The world needs to set aside an area bigger than the United States for tree planting and other measures to meet climate pledges, according to research published Tuesday that warned against “unrealistic” carbon-cutting plans.

Almost 200 nations will begin high-stakes UN climate talks in Egypt from November 6, as increasing damage from floods, heat waves and droughts are being felt across the world.

Recent UN assessments conclude that current policies and plans are not nearly enough to limit global warming and avoid catastrophic climate impacts.

They may also be unattainable, new research showed Tuesday on the planned use of land-based schemes such as tree planting to offset fossil fuel pollution.

An assessment of plans from 166 countries and the European Union, released by the University of Melbourne, estimated that the total area implied was almost 1.2 billion hectares (2.9 billion acres)—bigger than the United States, or four times the size of India.

“Servicing all of the land-based carbon removal pledges is unrealistic because it would require a land mass half the size of current global cropland, putting potential pressure on ecosystems, food security and indigenous peoples’ rights,” the report said.

The research looked at countries’ targets, particularly longer-term commitments, and if the land needed was not explicitly stated, they calculated using information about the types of activity as well as carbon removal data from UN climate experts.

They found that while over 550 hectares were earmarked for restoring degraded land and protecting primary forests, some 630 million hectares were estimated for carbon capture schemes, like tree planting.

“Land-based carbon removals have to be considered together with deep cuts in fossil fuel emissions, not as a replacement,” said Anne Larson, of the Center for International Forestry Research and World Agroforestry, who was a co-author of the report.

‘Dangerous overreliance’

Larson said governments might see tree planting as “easy, compared to other options”, but cautioned that these projects can cause their own problems.

If there is no long-term management plan or if the species are not native, the trees can simply wither.

Tree plantations imposed on communities risk being “neglected, burned, cut down”, she said.

Such expansion is also seen as incompatible with the rights of many indigenous peoples, who are increasingly being recognised as crucial custodians of nature, as the world faces a human-caused extinction crisis as well as climate change.

The Global Alliance of Territorial Communities, representing 35 million people living in forest territories in Asia, Africa and Latin America, on Tuesday said: “dangerous overreliance on land-based methods to capture carbon would gobble up much of our ancestral lands, which we desperately need for food production and nature protection”.

“Simply put, we cannot plant trees to escape climate disaster, there is not enough land. Instead, we need to protect and restore existing forests and you can only do that with us,” the alliance said.
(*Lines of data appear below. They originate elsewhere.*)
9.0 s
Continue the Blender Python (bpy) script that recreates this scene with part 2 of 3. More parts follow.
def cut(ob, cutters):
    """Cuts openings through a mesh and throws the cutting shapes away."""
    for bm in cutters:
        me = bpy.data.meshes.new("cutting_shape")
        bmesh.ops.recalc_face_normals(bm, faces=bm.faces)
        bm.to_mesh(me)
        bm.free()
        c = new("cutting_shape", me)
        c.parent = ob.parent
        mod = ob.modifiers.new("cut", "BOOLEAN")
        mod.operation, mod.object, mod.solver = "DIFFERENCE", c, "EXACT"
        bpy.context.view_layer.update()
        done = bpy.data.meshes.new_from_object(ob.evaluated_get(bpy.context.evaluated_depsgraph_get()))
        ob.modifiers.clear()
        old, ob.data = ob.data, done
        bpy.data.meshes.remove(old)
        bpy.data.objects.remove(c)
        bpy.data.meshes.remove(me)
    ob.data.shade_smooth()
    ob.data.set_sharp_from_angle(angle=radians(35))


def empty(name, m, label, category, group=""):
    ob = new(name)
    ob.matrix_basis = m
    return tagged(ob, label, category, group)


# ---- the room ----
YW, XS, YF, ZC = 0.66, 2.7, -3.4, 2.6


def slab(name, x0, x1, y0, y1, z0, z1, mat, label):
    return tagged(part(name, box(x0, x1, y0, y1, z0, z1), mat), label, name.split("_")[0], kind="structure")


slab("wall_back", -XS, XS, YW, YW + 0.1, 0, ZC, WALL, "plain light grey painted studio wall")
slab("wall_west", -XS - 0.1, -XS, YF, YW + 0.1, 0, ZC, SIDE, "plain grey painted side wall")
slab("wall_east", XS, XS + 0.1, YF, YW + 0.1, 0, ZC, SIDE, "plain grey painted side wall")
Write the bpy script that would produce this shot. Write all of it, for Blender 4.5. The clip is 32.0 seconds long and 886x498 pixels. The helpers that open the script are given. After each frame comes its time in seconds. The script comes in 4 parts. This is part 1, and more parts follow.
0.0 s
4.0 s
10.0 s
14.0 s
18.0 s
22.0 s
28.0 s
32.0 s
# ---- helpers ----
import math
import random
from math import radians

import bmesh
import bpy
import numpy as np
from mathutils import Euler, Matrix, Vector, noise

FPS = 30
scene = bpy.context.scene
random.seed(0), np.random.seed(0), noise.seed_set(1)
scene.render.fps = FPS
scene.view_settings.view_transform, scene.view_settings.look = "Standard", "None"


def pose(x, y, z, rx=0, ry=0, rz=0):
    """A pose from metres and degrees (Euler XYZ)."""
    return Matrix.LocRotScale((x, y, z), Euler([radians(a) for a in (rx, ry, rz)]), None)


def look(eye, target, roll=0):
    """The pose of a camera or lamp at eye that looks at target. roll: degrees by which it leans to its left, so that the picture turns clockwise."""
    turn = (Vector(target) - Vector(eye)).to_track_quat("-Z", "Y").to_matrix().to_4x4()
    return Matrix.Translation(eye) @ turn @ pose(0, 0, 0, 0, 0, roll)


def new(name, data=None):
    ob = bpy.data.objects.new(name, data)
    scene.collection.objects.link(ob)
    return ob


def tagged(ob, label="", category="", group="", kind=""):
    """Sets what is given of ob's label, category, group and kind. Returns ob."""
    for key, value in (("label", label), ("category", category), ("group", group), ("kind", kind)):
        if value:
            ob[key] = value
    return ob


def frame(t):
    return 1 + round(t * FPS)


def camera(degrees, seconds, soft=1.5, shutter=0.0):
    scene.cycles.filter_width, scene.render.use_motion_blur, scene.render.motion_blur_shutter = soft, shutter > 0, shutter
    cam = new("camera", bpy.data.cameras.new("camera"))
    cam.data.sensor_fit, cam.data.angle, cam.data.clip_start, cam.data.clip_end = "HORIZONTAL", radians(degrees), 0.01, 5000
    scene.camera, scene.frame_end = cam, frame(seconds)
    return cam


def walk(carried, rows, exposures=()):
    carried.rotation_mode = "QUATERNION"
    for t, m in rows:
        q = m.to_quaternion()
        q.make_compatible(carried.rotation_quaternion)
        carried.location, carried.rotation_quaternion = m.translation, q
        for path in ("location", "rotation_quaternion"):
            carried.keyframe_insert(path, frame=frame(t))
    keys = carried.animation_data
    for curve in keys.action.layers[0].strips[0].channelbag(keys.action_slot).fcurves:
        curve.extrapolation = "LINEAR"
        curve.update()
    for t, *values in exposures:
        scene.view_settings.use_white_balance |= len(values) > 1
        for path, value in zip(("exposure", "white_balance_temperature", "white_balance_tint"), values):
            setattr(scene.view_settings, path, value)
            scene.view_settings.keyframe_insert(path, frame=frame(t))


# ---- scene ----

UN climate scientists have said the world needs to slash carbon emissions 45 percent by 2030 in order to limit global heating to the more ambitious Paris Agreement goal of 1.5 degrees Celsius.

The Melbourne University report said any tree planting schemes would be simply unable to meet the urgent challenge of reducing greenhouse gas pollution.

“Countries need to reduce their expected reliance on land-based carbon removal in favour of stepping up emissions reductions from all sectors and prioritising ecosystem-based approaches,” the report said.